The art in ‘They Don’t Make Movies’ is a grey wash style that I always find a pleasing alternative to line art in black and white comics, although it is hardly representative of the work normally associated with either Infantino or Alcala. The story itself doesn’t stray far from the ‘snuff’ rumours that were floating around at the time, nor the true-life source of those rumours: the rumours were quickly traced to an anti-pornography group in Cleveland, Ohio. An article in one of the group’s newsletters of December 1974, penned by the head of the organisation, used the imagined threat of ‘snuff’ as a rallying cry to help boost its membership. (For the full story, read the book.)
As noted, there isn’t an awful lot of representation of the ‘snuff’ myth in comics. In Killing for Culture we were only able to list a handful, and none of these were contemporary works, or works that tackled the issue in as direct a way as this story does, or were published by a mainstream company. There’s no real mystery behind this: the idea of ‘snuff’ films doesn’t afford a writer a lot of wiggle-room in a story restricted to only a few pages.

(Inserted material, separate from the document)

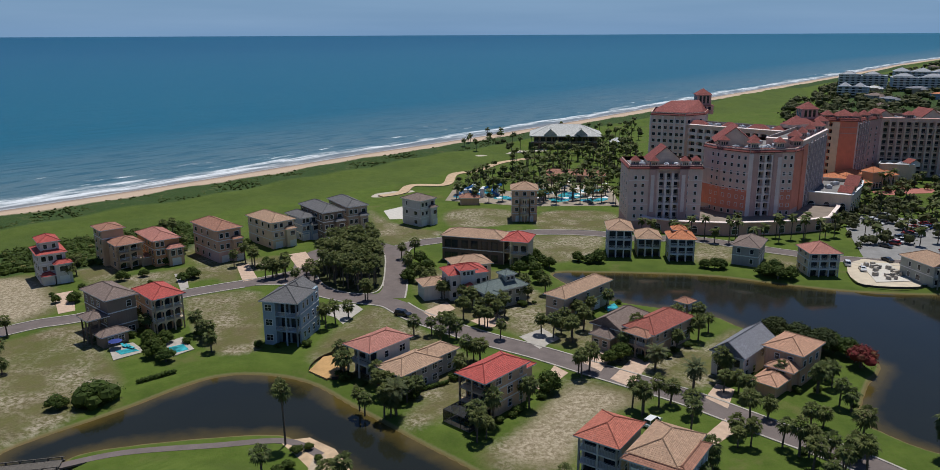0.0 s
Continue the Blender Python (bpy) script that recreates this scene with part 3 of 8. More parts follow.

Gerry Boudreau imbues his story with elements lifted from movies and television shows of the day, distilling what in effect had been floating in the ether with regards to ‘snuff’. It’s interesting to speculate on whether Boudreau would have been familiar with cartoonist Jay Lynch. I think it’s likely. Lynch worked in underground comix but was also a journalist and wrote an investigative piece about the ‘snuff’ rumours, as well as attending the world premiere of Snuff and deciding early on that the whole thing was bogus. Lynch’s July 1976 article for Qui is echoed in ‘They Don’t Make Movies’ and we might even consider him to be the inspiration for ‘Willie Lynds’. Unfortunately, Boudreau isn’t around to ask any more.
Thanks to Stephen Sennitt for bringing ‘They Don’t Make Movies’ to my attention.